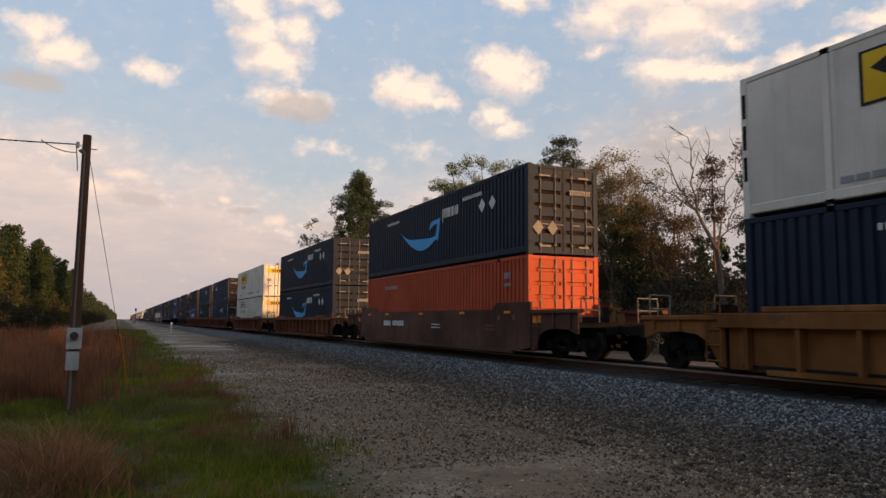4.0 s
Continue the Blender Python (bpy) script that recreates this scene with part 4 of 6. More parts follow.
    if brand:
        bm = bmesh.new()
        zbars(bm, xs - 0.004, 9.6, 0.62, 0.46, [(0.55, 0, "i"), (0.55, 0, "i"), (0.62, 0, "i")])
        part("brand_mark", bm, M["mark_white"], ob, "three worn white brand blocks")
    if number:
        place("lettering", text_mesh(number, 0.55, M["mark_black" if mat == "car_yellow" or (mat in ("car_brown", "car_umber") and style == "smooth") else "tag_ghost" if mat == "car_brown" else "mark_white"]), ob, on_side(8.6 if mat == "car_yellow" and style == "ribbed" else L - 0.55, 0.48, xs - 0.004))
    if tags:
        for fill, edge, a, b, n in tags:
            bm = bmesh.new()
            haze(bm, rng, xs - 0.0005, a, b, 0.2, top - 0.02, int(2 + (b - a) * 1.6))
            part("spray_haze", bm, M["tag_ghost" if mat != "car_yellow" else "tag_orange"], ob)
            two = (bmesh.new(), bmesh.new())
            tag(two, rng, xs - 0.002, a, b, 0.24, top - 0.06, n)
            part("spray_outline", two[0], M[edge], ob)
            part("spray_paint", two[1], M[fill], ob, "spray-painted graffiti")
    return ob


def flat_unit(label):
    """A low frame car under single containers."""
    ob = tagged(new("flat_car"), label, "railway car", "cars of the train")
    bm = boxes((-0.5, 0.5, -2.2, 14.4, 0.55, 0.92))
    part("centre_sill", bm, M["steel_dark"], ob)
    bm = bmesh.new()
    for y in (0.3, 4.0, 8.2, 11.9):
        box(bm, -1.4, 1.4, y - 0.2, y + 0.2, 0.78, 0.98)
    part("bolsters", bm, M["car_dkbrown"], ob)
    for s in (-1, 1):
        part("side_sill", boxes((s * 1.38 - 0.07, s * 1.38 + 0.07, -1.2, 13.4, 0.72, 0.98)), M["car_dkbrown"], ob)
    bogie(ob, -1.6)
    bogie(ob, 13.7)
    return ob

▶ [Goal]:
Copy out every line of the data that includes the word "part".

▶ [Written response]:
Continue the Blender Python (bpy) script that recreates this scene with part 4 of 6. More parts follow.
        part("brand_mark", bm, M["mark_white"], ob, "three worn white brand blocks")
            part("spray_haze", bm, M["tag_ghost" if mat != "car_yellow" else "tag_orange"], ob)
            part("spray_outline", two[0], M[edge], ob)
            part("spray_paint", two[1], M[fill], ob, "spray-painted graffiti")
    part("centre_sill", bm, M["steel_dark"], ob)
    part("bolsters", bm, M["car_dkbrown"], ob)
        part("side_sill", boxes((s * 1.38 - 0.07, s * 1.38 + 0.07, -1.2, 13.4, 0.72, 0.98)), M["car_dkbrown"], ob)